(WHAT IS BEING ASKED) Copy only this: the line containing "scene.view_settings.use_white_balance |= len(values)", the line containing "scene.view_settings.keyframe_insert(path, frame=frame(t))", and every line between them, exactly as written.

* Start RECORDS SHOWN *

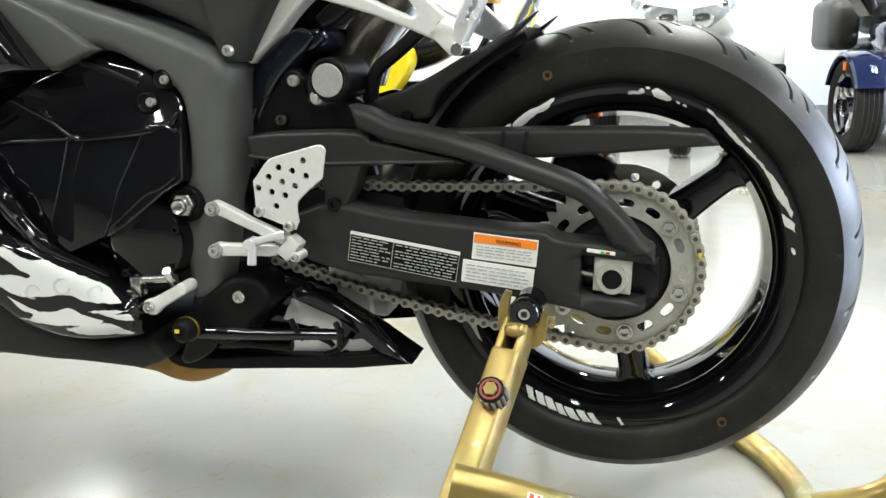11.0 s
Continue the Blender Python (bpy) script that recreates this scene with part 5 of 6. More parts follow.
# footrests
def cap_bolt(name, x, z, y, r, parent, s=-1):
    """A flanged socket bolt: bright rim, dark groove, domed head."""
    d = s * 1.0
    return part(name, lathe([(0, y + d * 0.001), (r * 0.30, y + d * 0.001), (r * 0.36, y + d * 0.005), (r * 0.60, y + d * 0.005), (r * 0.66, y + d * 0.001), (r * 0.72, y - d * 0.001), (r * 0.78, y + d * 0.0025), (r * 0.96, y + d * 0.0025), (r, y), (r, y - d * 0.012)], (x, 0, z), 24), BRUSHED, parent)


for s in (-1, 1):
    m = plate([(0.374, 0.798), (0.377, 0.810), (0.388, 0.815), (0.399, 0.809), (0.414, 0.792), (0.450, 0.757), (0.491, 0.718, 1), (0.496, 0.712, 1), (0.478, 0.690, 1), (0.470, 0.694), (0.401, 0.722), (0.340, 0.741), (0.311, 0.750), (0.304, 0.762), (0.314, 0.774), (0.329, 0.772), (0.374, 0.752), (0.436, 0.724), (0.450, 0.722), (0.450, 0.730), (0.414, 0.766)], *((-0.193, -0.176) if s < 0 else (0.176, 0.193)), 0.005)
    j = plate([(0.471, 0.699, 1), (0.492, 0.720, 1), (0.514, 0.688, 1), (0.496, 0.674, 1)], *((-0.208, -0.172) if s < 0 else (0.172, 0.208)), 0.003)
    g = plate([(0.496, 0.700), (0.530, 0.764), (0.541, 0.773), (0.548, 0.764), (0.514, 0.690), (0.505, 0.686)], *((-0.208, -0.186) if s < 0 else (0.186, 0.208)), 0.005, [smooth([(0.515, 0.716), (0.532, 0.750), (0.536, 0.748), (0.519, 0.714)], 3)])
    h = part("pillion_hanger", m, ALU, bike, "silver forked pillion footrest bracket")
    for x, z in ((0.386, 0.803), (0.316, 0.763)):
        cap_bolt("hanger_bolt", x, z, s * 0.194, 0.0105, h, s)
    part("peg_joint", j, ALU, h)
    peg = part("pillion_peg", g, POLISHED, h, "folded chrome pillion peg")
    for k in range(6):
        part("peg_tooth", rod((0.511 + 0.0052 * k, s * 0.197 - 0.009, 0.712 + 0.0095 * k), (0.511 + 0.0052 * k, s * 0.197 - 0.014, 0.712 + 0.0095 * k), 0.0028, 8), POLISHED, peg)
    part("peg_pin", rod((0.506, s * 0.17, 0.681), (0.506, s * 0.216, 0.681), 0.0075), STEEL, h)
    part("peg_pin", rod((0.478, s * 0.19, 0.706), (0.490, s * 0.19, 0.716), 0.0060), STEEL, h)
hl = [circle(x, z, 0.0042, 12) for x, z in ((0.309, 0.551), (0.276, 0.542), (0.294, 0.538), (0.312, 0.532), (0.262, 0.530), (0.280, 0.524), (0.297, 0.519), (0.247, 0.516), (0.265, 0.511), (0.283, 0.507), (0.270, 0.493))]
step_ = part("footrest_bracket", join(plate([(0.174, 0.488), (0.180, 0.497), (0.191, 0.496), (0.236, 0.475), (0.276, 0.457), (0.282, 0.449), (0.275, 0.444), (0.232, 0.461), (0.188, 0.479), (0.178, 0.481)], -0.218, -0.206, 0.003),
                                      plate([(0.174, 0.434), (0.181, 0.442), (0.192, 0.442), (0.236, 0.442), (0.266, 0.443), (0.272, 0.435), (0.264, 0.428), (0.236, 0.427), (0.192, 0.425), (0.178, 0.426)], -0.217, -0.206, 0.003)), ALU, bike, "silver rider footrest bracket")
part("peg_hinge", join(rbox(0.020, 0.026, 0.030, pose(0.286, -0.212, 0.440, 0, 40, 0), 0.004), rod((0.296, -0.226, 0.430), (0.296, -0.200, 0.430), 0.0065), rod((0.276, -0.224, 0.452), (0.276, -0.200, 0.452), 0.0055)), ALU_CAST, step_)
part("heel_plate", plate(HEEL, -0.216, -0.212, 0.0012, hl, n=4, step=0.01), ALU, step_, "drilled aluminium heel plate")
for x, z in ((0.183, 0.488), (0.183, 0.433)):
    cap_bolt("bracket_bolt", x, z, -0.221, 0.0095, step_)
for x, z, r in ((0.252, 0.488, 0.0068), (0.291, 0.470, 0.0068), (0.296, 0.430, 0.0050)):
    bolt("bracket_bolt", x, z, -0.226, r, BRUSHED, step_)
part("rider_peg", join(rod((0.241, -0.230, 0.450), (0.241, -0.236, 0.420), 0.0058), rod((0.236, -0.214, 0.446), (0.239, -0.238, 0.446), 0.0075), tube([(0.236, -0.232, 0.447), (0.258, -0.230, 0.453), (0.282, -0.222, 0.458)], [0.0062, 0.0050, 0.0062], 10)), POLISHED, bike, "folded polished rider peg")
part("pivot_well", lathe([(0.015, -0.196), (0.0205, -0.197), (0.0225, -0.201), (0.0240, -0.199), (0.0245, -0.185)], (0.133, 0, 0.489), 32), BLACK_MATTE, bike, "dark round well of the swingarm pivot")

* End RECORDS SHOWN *
* Start RECORDS SHOWN *

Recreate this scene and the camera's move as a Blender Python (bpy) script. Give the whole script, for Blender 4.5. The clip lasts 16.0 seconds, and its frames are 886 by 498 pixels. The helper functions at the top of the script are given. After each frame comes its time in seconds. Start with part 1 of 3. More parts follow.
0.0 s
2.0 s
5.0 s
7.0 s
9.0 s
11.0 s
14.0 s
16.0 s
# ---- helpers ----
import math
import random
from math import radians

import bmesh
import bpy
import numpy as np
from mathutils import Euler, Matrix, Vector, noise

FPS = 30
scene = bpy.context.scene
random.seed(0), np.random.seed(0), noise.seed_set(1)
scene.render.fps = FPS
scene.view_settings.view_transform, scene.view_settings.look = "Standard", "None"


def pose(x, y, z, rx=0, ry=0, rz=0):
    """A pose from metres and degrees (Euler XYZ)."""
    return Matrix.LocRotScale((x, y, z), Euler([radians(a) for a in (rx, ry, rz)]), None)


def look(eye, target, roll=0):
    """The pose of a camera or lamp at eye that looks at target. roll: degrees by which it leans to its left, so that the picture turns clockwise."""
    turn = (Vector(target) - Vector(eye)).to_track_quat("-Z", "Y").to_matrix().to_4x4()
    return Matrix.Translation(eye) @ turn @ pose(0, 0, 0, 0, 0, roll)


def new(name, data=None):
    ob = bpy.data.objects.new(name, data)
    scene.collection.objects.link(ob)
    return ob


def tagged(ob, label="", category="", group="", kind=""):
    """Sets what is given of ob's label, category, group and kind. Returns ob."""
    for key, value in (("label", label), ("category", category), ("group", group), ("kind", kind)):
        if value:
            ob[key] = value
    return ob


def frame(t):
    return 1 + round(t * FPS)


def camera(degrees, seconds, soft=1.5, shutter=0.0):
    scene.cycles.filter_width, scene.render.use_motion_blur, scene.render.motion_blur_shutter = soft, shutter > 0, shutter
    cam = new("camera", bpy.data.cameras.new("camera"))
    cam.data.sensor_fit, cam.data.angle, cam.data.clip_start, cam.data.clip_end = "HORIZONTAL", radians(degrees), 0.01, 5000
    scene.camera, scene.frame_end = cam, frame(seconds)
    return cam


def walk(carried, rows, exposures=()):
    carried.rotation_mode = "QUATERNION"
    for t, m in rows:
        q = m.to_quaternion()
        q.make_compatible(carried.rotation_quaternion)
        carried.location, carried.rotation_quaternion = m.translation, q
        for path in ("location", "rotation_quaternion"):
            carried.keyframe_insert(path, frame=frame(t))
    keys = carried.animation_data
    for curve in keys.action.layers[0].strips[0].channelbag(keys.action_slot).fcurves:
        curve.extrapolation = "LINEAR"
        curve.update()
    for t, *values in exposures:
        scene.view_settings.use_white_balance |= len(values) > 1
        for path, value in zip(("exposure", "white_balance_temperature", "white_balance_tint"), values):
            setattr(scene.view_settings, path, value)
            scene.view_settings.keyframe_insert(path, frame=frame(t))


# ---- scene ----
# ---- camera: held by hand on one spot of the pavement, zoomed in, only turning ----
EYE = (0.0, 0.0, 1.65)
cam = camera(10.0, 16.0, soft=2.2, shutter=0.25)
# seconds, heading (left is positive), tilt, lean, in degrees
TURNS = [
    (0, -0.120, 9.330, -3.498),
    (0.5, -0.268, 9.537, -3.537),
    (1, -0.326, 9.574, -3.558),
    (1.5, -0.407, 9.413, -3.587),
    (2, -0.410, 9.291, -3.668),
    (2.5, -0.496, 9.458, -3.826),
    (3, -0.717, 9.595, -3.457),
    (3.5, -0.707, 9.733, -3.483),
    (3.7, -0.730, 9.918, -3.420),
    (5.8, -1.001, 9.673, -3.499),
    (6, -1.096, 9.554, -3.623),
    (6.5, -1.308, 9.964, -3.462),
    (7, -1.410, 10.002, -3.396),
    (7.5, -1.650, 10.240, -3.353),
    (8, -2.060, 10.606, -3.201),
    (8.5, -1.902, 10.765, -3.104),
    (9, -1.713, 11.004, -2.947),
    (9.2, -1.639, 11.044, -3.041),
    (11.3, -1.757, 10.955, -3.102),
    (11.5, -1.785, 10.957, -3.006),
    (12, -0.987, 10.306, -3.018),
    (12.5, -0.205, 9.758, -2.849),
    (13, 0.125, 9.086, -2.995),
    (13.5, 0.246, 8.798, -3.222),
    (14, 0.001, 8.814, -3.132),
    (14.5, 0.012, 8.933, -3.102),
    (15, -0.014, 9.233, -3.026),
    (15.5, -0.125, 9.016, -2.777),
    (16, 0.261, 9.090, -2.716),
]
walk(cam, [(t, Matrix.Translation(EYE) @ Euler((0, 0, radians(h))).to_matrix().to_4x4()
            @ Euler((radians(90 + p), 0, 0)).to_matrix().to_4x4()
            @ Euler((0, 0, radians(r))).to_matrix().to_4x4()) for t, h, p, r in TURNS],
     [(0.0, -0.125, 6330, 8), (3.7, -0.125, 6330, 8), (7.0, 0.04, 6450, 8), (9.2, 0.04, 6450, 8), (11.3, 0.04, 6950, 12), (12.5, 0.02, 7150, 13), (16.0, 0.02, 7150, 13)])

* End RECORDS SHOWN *

(REPLY TO THE TASK)
        scene.view_settings.use_white_balance |= len(values) > 1
        for path, value in zip(("exposure", "white_balance_temperature", "white_balance_tint"), values):
            setattr(scene.view_settings, path, value)
            scene.view_settings.keyframe_insert(path, frame=frame(t))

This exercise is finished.